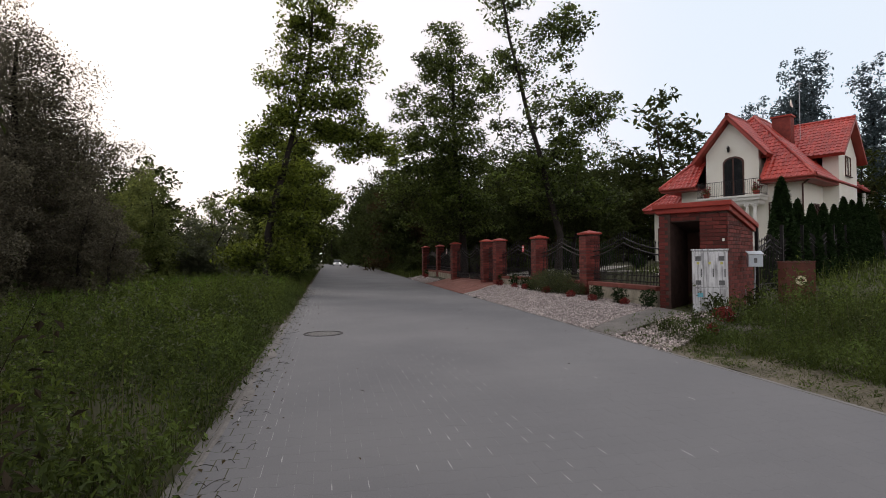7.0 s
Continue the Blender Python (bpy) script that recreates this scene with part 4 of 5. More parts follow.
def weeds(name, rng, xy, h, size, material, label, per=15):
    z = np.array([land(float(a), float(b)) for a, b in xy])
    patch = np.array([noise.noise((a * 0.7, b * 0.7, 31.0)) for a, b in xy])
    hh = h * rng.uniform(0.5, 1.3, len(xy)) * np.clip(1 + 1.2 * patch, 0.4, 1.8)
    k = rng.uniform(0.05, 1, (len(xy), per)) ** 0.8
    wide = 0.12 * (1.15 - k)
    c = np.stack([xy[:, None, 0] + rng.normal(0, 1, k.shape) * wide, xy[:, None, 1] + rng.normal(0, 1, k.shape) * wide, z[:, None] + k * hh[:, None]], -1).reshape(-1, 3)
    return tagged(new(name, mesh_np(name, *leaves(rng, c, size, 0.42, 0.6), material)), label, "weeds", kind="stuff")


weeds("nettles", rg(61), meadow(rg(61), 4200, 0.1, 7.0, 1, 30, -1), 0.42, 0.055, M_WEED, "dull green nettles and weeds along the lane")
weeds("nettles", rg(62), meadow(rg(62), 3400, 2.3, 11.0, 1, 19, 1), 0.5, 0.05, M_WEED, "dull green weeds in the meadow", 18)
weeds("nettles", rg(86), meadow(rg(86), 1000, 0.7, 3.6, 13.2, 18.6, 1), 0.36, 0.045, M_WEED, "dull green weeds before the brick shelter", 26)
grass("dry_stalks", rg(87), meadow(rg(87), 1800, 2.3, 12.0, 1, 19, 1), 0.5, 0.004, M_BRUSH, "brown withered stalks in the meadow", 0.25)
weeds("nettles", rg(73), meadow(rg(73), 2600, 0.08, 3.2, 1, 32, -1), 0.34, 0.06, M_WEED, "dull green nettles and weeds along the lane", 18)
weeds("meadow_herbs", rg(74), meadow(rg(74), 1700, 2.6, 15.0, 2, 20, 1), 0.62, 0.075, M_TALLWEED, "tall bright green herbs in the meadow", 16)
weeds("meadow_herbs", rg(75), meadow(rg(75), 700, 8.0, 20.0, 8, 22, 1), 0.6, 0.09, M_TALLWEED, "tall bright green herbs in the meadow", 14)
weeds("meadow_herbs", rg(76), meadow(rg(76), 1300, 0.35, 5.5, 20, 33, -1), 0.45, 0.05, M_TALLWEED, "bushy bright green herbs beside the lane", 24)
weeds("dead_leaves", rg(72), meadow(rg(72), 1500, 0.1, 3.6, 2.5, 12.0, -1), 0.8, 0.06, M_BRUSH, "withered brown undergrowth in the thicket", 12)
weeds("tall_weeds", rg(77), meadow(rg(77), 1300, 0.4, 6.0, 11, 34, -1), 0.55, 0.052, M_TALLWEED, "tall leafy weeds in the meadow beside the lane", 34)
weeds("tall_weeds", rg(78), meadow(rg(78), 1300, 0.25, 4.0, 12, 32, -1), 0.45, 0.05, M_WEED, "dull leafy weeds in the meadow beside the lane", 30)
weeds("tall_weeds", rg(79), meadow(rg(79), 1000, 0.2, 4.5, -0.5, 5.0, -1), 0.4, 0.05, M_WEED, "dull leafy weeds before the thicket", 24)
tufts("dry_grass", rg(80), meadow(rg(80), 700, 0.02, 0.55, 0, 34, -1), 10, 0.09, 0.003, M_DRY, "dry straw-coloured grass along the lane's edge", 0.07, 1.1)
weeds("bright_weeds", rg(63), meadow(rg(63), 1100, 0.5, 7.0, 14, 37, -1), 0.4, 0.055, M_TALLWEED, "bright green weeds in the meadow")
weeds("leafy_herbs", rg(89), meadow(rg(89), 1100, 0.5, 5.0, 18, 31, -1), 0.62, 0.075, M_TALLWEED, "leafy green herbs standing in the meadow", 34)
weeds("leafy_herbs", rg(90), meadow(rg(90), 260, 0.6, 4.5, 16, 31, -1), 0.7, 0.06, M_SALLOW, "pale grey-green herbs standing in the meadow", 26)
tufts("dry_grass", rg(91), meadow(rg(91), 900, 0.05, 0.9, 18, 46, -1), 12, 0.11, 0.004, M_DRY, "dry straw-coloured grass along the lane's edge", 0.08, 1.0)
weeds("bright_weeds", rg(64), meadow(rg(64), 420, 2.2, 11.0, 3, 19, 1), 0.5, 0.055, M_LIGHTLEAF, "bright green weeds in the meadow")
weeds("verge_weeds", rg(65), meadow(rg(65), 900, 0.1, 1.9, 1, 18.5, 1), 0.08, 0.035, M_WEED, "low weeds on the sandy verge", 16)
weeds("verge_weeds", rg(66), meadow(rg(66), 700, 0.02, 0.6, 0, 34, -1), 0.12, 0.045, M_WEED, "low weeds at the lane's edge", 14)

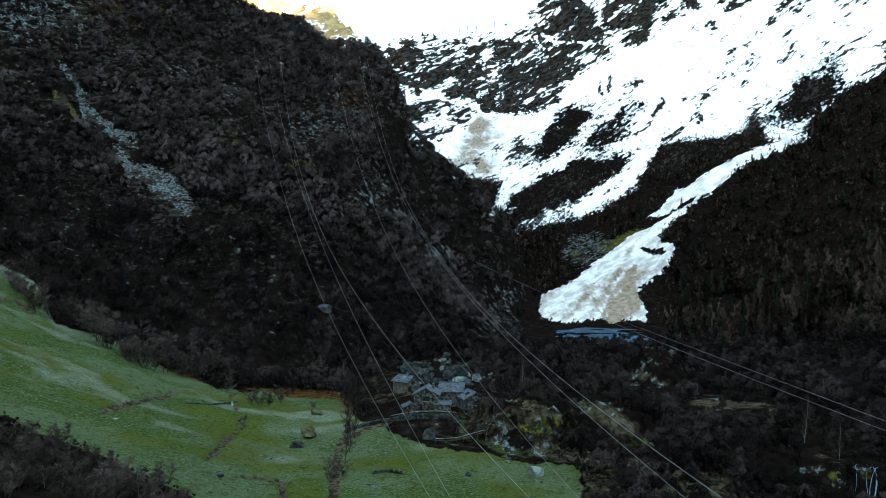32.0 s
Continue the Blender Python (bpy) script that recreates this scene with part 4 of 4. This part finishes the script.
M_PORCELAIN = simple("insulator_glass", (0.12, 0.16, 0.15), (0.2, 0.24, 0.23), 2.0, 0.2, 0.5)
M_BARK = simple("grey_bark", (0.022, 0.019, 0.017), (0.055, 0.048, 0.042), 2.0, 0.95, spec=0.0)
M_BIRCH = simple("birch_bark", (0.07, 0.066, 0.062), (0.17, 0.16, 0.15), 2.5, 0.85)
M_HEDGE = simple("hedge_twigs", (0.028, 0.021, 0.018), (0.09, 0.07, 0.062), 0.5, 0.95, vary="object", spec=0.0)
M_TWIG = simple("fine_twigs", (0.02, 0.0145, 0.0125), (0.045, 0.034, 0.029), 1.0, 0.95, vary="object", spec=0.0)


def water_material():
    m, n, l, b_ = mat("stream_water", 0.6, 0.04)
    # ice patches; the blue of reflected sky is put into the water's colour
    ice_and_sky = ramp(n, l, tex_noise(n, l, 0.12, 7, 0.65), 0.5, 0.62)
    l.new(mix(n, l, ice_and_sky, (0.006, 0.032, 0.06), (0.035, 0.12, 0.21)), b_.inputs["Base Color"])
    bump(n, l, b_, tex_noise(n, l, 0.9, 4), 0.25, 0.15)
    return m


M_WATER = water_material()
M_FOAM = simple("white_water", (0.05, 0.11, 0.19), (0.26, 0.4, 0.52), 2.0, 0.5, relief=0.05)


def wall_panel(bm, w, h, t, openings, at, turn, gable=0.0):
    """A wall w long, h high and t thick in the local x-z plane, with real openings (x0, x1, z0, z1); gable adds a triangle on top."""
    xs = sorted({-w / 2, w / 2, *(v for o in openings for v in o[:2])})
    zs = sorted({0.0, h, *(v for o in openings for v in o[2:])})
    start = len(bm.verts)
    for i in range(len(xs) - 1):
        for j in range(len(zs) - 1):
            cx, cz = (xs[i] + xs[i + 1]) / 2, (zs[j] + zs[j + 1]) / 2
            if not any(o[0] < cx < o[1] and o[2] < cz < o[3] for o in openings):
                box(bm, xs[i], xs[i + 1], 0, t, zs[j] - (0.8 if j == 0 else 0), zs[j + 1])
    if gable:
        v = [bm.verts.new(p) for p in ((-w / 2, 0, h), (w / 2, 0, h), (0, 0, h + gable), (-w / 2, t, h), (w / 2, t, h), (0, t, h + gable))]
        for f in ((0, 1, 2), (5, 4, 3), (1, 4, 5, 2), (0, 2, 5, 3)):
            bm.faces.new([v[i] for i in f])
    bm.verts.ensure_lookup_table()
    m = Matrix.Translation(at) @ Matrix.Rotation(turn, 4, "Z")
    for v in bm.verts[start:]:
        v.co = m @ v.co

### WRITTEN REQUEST
Without the pictures, return all the records precisely as they stand.

### ANSWER FOR THE TASK
7.0 s
Continue the Blender Python (bpy) script that recreates this scene with part 4 of 5. More parts follow.
def weeds(name, rng, xy, h, size, material, label, per=15):
    z = np.array([land(float(a), float(b)) for a, b in xy])
    patch = np.array([noise.noise((a * 0.7, b * 0.7, 31.0)) for a, b in xy])
    hh = h * rng.uniform(0.5, 1.3, len(xy)) * np.clip(1 + 1.2 * patch, 0.4, 1.8)
    k = rng.uniform(0.05, 1, (len(xy), per)) ** 0.8
    wide = 0.12 * (1.15 - k)
    c = np.stack([xy[:, None, 0] + rng.normal(0, 1, k.shape) * wide, xy[:, None, 1] + rng.normal(0, 1, k.shape) * wide, z[:, None] + k * hh[:, None]], -1).reshape(-1, 3)
    return tagged(new(name, mesh_np(name, *leaves(rng, c, size, 0.42, 0.6), material)), label, "weeds", kind="stuff")


weeds("nettles", rg(61), meadow(rg(61), 4200, 0.1, 7.0, 1, 30, -1), 0.42, 0.055, M_WEED, "dull green nettles and weeds along the lane")
weeds("nettles", rg(62), meadow(rg(62), 3400, 2.3, 11.0, 1, 19, 1), 0.5, 0.05, M_WEED, "dull green weeds in the meadow", 18)
weeds("nettles", rg(86), meadow(rg(86), 1000, 0.7, 3.6, 13.2, 18.6, 1), 0.36, 0.045, M_WEED, "dull green weeds before the brick shelter", 26)
grass("dry_stalks", rg(87), meadow(rg(87), 1800, 2.3, 12.0, 1, 19, 1), 0.5, 0.004, M_BRUSH, "brown withered stalks in the meadow", 0.25)
weeds("nettles", rg(73), meadow(rg(73), 2600, 0.08, 3.2, 1, 32, -1), 0.34, 0.06, M_WEED, "dull green nettles and weeds along the lane", 18)
weeds("meadow_herbs", rg(74), meadow(rg(74), 1700, 2.6, 15.0, 2, 20, 1), 0.62, 0.075, M_TALLWEED, "tall bright green herbs in the meadow", 16)
weeds("meadow_herbs", rg(75), meadow(rg(75), 700, 8.0, 20.0, 8, 22, 1), 0.6, 0.09, M_TALLWEED, "tall bright green herbs in the meadow", 14)
weeds("meadow_herbs", rg(76), meadow(rg(76), 1300, 0.35, 5.5, 20, 33, -1), 0.45, 0.05, M_TALLWEED, "bushy bright green herbs beside the lane", 24)
weeds("dead_leaves", rg(72), meadow(rg(72), 1500, 0.1, 3.6, 2.5, 12.0, -1), 0.8, 0.06, M_BRUSH, "withered brown undergrowth in the thicket", 12)
weeds("tall_weeds", rg(77), meadow(rg(77), 1300, 0.4, 6.0, 11, 34, -1), 0.55, 0.052, M_TALLWEED, "tall leafy weeds in the meadow beside the lane", 34)
weeds("tall_weeds", rg(78), meadow(rg(78), 1300, 0.25, 4.0, 12, 32, -1), 0.45, 0.05, M_WEED, "dull leafy weeds in the meadow beside the lane", 30)
weeds("tall_weeds", rg(79), meadow(rg(79), 1000, 0.2, 4.5, -0.5, 5.0, -1), 0.4, 0.05, M_WEED, "dull leafy weeds before the thicket", 24)
tufts("dry_grass", rg(80), meadow(rg(80), 700, 0.02, 0.55, 0, 34, -1), 10, 0.09, 0.003, M_DRY, "dry straw-coloured grass along the lane's edge", 0.07, 1.1)
weeds("bright_weeds", rg(63), meadow(rg(63), 1100, 0.5, 7.0, 14, 37, -1), 0.4, 0.055, M_TALLWEED, "bright green weeds in the meadow")
weeds("leafy_herbs", rg(89), meadow(rg(89), 1100, 0.5, 5.0, 18, 31, -1), 0.62, 0.075, M_TALLWEED, "leafy green herbs standing in the meadow", 34)
weeds("leafy_herbs", rg(90), meadow(rg(90), 260, 0.6, 4.5, 16, 31, -1), 0.7, 0.06, M_SALLOW, "pale grey-green herbs standing in the meadow", 26)
tufts("dry_grass", rg(91), meadow(rg(91), 900, 0.05, 0.9, 18, 46, -1), 12, 0.11, 0.004, M_DRY, "dry straw-coloured grass along the lane's edge", 0.08, 1.0)
weeds("bright_weeds", rg(64), meadow(rg(64), 420, 2.2, 11.0, 3, 19, 1), 0.5, 0.055, M_LIGHTLEAF, "bright green weeds in the meadow")
weeds("verge_weeds", rg(65), meadow(rg(65), 900, 0.1, 1.9, 1, 18.5, 1), 0.08, 0.035, M_WEED, "low weeds on the sandy verge", 16)
weeds("verge_weeds", rg(66), meadow(rg(66), 700, 0.02, 0.6, 0, 34, -1), 0.12, 0.045, M_WEED, "low weeds at the lane's edge", 14)

32.0 s
Continue the Blender Python (bpy) script that recreates this scene with part 4 of 4. This part finishes the script.
M_PORCELAIN = simple("insulator_glass", (0.12, 0.16, 0.15), (0.2, 0.24, 0.23), 2.0, 0.2, 0.5)
M_BARK = simple("grey_bark", (0.022, 0.019, 0.017), (0.055, 0.048, 0.042), 2.0, 0.95, spec=0.0)
M_BIRCH = simple("birch_bark", (0.07, 0.066, 0.062), (0.17, 0.16, 0.15), 2.5, 0.85)
M_HEDGE = simple("hedge_twigs", (0.028, 0.021, 0.018), (0.09, 0.07, 0.062), 0.5, 0.95, vary="object", spec=0.0)
M_TWIG = simple("fine_twigs", (0.02, 0.0145, 0.0125), (0.045, 0.034, 0.029), 1.0, 0.95, vary="object", spec=0.0)


def water_material():
    m, n, l, b_ = mat("stream_water", 0.6, 0.04)
    # ice patches; the blue of reflected sky is put into the water's colour
    ice_and_sky = ramp(n, l, tex_noise(n, l, 0.12, 7, 0.65), 0.5, 0.62)
    l.new(mix(n, l, ice_and_sky, (0.006, 0.032, 0.06), (0.035, 0.12, 0.21)), b_.inputs["Base Color"])
    bump(n, l, b_, tex_noise(n, l, 0.9, 4), 0.25, 0.15)
    return m


M_WATER = water_material()
M_FOAM = simple("white_water", (0.05, 0.11, 0.19), (0.26, 0.4, 0.52), 2.0, 0.5, relief=0.05)


def wall_panel(bm, w, h, t, openings, at, turn, gable=0.0):
    """A wall w long, h high and t thick in the local x-z plane, with real openings (x0, x1, z0, z1); gable adds a triangle on top."""
    xs = sorted({-w / 2, w / 2, *(v for o in openings for v in o[:2])})
    zs = sorted({0.0, h, *(v for o in openings for v in o[2:])})
    start = len(bm.verts)
    for i in range(len(xs) - 1):
        for j in range(len(zs) - 1):
            cx, cz = (xs[i] + xs[i + 1]) / 2, (zs[j] + zs[j + 1]) / 2
            if not any(o[0] < cx < o[1] and o[2] < cz < o[3] for o in openings):
                box(bm, xs[i], xs[i + 1], 0, t, zs[j] - (0.8 if j == 0 else 0), zs[j + 1])
    if gable:
        v = [bm.verts.new(p) for p in ((-w / 2, 0, h), (w / 2, 0, h), (0, 0, h + gable), (-w / 2, t, h), (w / 2, t, h), (0, t, h + gable))]
        for f in ((0, 1, 2), (5, 4, 3), (1, 4, 5, 2), (0, 2, 5, 3)):
            bm.faces.new([v[i] for i in f])
    bm.verts.ensure_lookup_table()
    m = Matrix.Translation(at) @ Matrix.Rotation(turn, 4, "Z")
    for v in bm.verts[start:]:
        v.co = m @ v.co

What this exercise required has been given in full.